Records to use:
——————————
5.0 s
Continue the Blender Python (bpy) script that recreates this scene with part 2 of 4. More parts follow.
——————————
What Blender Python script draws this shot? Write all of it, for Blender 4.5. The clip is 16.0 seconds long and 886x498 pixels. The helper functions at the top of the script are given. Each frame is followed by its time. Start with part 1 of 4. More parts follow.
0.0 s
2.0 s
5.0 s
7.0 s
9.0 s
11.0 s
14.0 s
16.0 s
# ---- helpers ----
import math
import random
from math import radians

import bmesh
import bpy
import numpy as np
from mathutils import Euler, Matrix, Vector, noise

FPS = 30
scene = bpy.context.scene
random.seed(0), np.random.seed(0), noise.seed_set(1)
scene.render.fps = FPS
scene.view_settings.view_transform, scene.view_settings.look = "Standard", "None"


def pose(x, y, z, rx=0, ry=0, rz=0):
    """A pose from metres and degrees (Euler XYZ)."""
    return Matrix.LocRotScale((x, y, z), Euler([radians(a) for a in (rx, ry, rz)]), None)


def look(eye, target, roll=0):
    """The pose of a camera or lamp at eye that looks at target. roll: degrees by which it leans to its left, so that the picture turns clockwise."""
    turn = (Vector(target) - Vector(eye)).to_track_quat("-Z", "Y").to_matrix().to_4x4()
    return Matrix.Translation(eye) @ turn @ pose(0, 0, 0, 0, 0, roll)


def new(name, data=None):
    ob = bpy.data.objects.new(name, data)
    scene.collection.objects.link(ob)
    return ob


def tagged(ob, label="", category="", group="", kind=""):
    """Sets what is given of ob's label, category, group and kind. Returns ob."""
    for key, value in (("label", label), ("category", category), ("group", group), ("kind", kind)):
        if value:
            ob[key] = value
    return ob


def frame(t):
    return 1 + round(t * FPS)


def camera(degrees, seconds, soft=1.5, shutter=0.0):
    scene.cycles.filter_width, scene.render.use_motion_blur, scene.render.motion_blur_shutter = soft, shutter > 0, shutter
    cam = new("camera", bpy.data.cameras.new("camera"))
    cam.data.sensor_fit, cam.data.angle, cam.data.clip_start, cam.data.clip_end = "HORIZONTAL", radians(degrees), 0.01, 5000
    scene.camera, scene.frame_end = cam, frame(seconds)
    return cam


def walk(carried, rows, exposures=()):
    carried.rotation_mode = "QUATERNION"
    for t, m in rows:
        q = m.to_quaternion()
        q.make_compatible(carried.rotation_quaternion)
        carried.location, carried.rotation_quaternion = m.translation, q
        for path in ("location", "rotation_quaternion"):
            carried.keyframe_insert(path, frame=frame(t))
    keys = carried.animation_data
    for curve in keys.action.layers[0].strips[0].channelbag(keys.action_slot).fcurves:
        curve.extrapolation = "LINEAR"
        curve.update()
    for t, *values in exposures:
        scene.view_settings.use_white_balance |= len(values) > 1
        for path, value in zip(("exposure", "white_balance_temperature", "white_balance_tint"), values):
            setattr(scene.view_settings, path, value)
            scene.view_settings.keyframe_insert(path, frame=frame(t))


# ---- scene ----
——————————
Requirement: Repeat the entries above verbatim, but only from the line that has "scene = bpy.context.scene" down to the line that has "pose from metres", inclusive.

The answer:
scene = bpy.context.scene
random.seed(0), np.random.seed(0), noise.seed_set(1)
scene.render.fps = FPS
scene.view_settings.view_transform, scene.view_settings.look = "Standard", "None"


def pose(x, y, z, rx=0, ry=0, rz=0):
    """A pose from metres and degrees (Euler XYZ)."""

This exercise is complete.